Ce n'est pas faux, mais les sophistes - et Nietzsche qui relança leur « carrière » - vont au-delà : ils disent que le réel en-deçà du langage n'est jamais qu'une folie, et Nietzsche va jusqu'à le dire définitoirement (Dionysos, genre de psychose) or les psychologues des profondeurs notamment, sont nombreux à penser que le langage informe (Apollon, genre de névrose) cette folie, dans ce qu'on appelle raison. Le langage est un grand ordonnateur du monde, où les monothéistes ne s'y trompèrent pas exactement, à faire de leur dieu Verbe, logos - sinon qu'ils y perdirent le tréfonds, les profondeurs, et avec eux toute l'articité de la chose langagière. Ou, si vous préférez, l'impact artial (artialisation) ou artificial (artificialisme) qui lui est intrinsèquement constitutif, pour notre « compréhension du monde » (inévitable poésie-savoir « présocraitque », et pas que « présocratique »).

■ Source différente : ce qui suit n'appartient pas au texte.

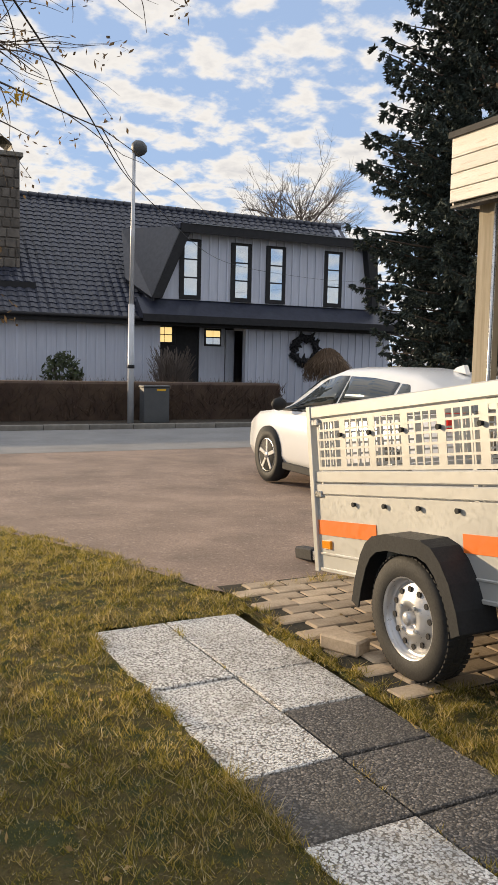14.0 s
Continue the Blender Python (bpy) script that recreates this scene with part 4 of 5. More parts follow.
        part("sill", B(s * 0.86 - 0.03, 1.1, 0.18, s * 0.86 + 0.03, 3.05, 0.27, bev=0.01), black_plastic, c)
    part("rear_glass", prism([(0.07, 1.02), (0.30, 1.24), (0.32, 1.26), (0.09, 1.0)], "x", -0.55, 0.55), car_glass, c)
    ws = bmesh.new()
    vv = [ws.verts.new(q) for q in ((-0.60, 3.22, 1.02), (0.60, 3.22, 1.02), (0.50, 2.74, 1.335), (-0.50, 2.74, 1.335))]
    ws.faces.new(vv)
    part("windscreen", ws, car_glass, c)
    part("roof_fin", prism([(0.75, 1.40), (0.98, 1.43), (0.92, 1.47), (0.80, 1.50)], "x", -0.03, 0.03, 0.008), car_paint, c)
    part("number_plate", B(-0.26, -0.012, 0.62, 0.26, 0.0, 0.73), plate_white, c)


car()


# ---- trees and plants ----
def spindle(vs, fs, p, q, r, n=5):
    """A needle-covered shoot: a slim spindle from p to q."""
    d = q - p
    m = d.to_track_quat("Z", "Y").to_matrix()
    k = len(vs)
    vs.append(tuple(p))
    mid = p + d * 0.45
    a0 = random.random() * 6.3
    for i in range(n):
        a = a0 + 2 * math.pi * i / n
        vs.append(tuple(mid + m @ Vector((r * math.cos(a), r * math.sin(a), 0))))
    vs.append(tuple(q))
    for i in range(n):
        j = (i + 1) % n
        fs.append((k, k + 1 + j, k + 1 + i))
        fs.append((k + 1 + i, k + 1 + j, k + n + 1))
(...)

En somme et pour tout le monde : il y a « compréhension idiomatique » du monde, serait-ce « scientifiquement ».

Les sophistes jouent dessus, et ont encore la véracité de le dire, quand quiconque à leur place se leurre (dans cette perspective), à prétendre tenir « un discours rigoureusement vrai », surtout quand ce discours s'imagine légitimé par une méthode voire un pouvoir - ajouterai-je - de ce que les méthodes et les pouvoirs ne sont pas autre chose que des discours rigidifiés, avec leur illocutoire comme leur perlocutoire, sur « la chose considérée ».

 

 

Petite conclusion

Bref, nous ne sommes ni moins, ni plus, sages que les Anciens. En fait, et comme toujours, tout dépend de la personne considérée, au moment considéré, dans l'endroit considéré - voire à ce qu'on ne nous la fasse pas à l'envers, affolante et dépersonnalisée.